At 01:15 PM 12/27/2001, Oliver Steele wrote:
>Perl and Python are about 10% as fast as C, and you wouldn't want to run an
>Office or Emacs written entirely in them.  (Even Java desktop apps are
>noticeably sluggish on my 650MHz PC.)  You're right that the 5% or even 90%
>don't matter, but it did ten years ago.  What changed is that desktop and
>handheld apps --- which are what Dylan was aimed at --- aren't where the
>action is any more.  Server-side programming is an environment where a slow
>correct version that can be incrementally replaced by faster components
>written in fuddy-duddy low-level static languages makes both technical and
>economic sense.

I've improved the performance of enough programs in Fortran, Lisp, C, and Java, that i'm no longer impressed by the legend of "write it in C for speed".  My estimate, based on a benchmark that favors C, is that Java (JDK 1.3) is around 1.5 the speed of C.  Anything near 2 is good, because the C optimizer can provide a factor of two and C programs tend to run unoptimized so they can be debugged.  I'm not suggesting that this is an ideal benchmark, or that there isn't more that Java can do, just that its getting good enough for a lot of applications.

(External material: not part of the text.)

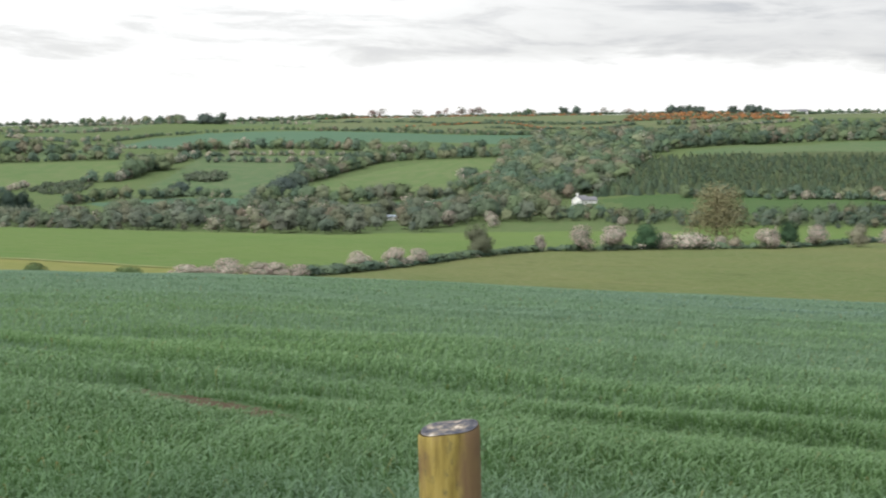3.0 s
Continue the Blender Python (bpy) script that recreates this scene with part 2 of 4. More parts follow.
def bare(x, y):
    """The bare patches on the headland: above 0 inside."""
    thin = 1 - ((x + 6.22) / 0.2) ** 2 - ((y - 7.2) / 0.45) ** 2
    return np.maximum(thin, 1 - ((x + 4.74) / 1.25) ** 2 - ((y - 12.67 + 0.634 * (x + 4.74)) / 0.28) ** 2)


def ground_z(bearing, r):
    """Height of the ground at a bearing (degrees) and distance (metres)."""
    bearing, r = np.broadcast_arrays(np.asarray(bearing, float), np.asarray(r, float))
    b, r = bearing.ravel(), r.ravel()
    brow, mid, rise = soft_table(BROW, b), soft_table(MIDZ, b), soft_table(RISE, b)
    one = np.ones_like(b)
    lean = brow - (EYE_Z + 0.01) / BROW_R
    near = lambda q, crop: -(EYE_Z + 0.01 + crop) - lean * q
    top = rise * 2000
    ys = np.array([-EYE_Z * one, -EYE_Z * one, -EYE_Z * one - 0.1, near(5.0, 0.11), near(20.0, 0.10), near(30.0, 0.08), near(44.0, 0.06), -brow * 110 - 1.6, -brow * 190 - 0.25, mid, -34.3 * one, -33.6 * one,
                   -33.6 + (top + 33.6) * 0.46, top, top - 6, top - 60])
    z = hermite(RINGS, ys, r) + EYE_Z
    x, y = -r * np.sin(np.radians(b)), r * np.cos(np.radians(b))
    sown = np.clip((r - 4.5) / 2, 0, 1) * np.clip((80 - r) / 30, 0, 1)
    z = z + sown * (0.035 * drift(x * 0.45, y, 3.2, 21) - 0.11 * tracks(x, y) * (bare(x, y) < 0))
    far = np.clip((r - 620) / 400, 0, 1) * np.clip((2000 - r) / 300, 0, 1)
    z = z + far * (2.2 * np.sin(x / 95 + 1.3) * np.sin(y / 120) + 1.2 * np.sin(x / 41 + y / 57))
    z = z + np.clip((r - 190) / 60, 0, 1) * np.clip((520 - r) / 80, 0, 1) * 0.35 * np.sin(x / 23 + 0.7) * np.sin(y / 31)
    return z.reshape(bearing.shape)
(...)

On the server side, why is a  "fuddy-duddy low-level static languages" the only way to get the incrementally faster components a server needs?  

Hasn't the dynamic optimizations of languages like Common Lisp, Self, Ceicel, Dylan, Java and Proto shown such optimizations can be done in a "hot spot" style in more dynamic languages?  

Isn't this incremental server side optimization an important feature of Arc?